Le rapport pose la question d'une différenciation territoriale plus ambitieuse, sous une forme qui reste toutefois prudente. Il suggère ainsi d'envisager d'étendre le droit de dérogation aux actes des collectivités territoriales. Ce droit de dérogation serait exercé par les autorités décentralisées, par exemple après avis du préfet (recommandation 16) ;
Nous proposons également de réfléchir à la possibilité d'autoriser des dérogations à des normes législatives ou réglementaires sollicitées par les collectivités territoriales et relatives à leurs compétences, sous réserve, bien sûr, d'une révision constitutionnelle, et d'un mécanisme politique destiné à éviter les abus (recommandation 17). Il s'agit d'envisager un mode de dérogation à la fois plus simple et mieux encadré que celui actuellement prévu à l'article 15 du projet de révision constitutionnelle.

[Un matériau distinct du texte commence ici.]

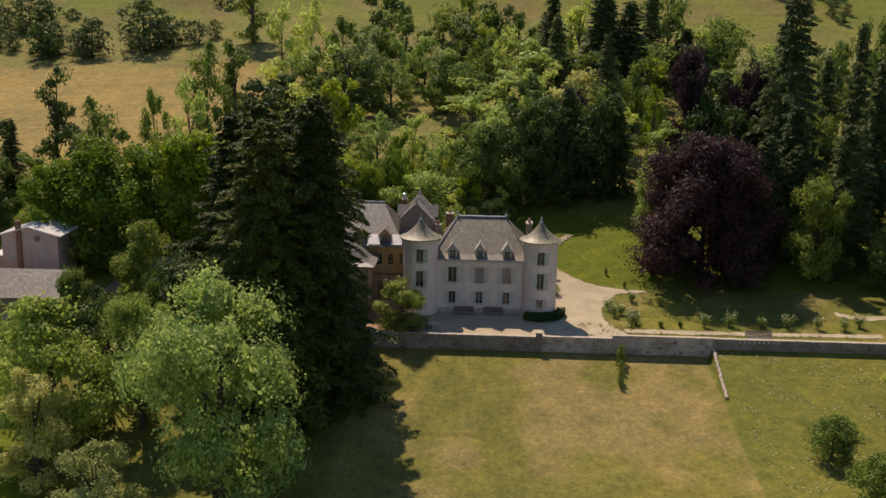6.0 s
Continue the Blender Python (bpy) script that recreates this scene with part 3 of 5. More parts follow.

Vous savez en effet que la rédaction actuelle de ce texte aboutirait à ce que chaque dérogation soit autorisée par la loi lorsqu'elle touche à des normes législatives, ou par décret du Premier ministre lorsqu'elle concerne des mesures réglementaires. Dans le premier cas, à savoir les mesures de nature législative, nous ne sommes que dans une différenciation « déléguée », puisqu'il faudra à chaque fois que le pouvoir central, à savoir le Parlement et l'Exécutif, accepte la dérogation. La procédure est lourde, peut être bloquée par une majorité hostile à l'Assemblée, et risque fort d'être aussi décevante que celle que prévoit déjà le troisième alinéa de l'article 72 de la Constitution depuis 2008, qui n'a été appliqué que quatre fois en plus de dix ans.
Quant au second cas, c'est-à-dire pour les dérogations à des textes réglementaires, le texte du Gouvernement se contente d'une autorisation par un simple décret du Premier ministre, ce qui, pour le coup, ne garantirait pas un contrôle très strict et, surtout, évacue le Parlement du dispositif, alors même que la question sous-jacente est celle de l'unité nationale.
Nous proposons donc de réfléchir à un mécanisme politique unique de contrôle, pour les mesures législatives et réglementaires, qui pourrait être un accord au cas par cas du Sénat, représentant constitutionnel à la fois de la Nation et des collectivités territoriales, et qui a donc toute légitimité pour être positionné sur le sujet. Vous l'aurez compris, il s'agit d'une simple contribution au débat qui ne va pas manquer de s'engager sur la différenciation territoriale et que nous ne prétendons pas clore aujourd'hui. Il nous semble néanmoins important de bien réfléchir aux meilleures hypothèses pour ce droit à la différenciation territoriale.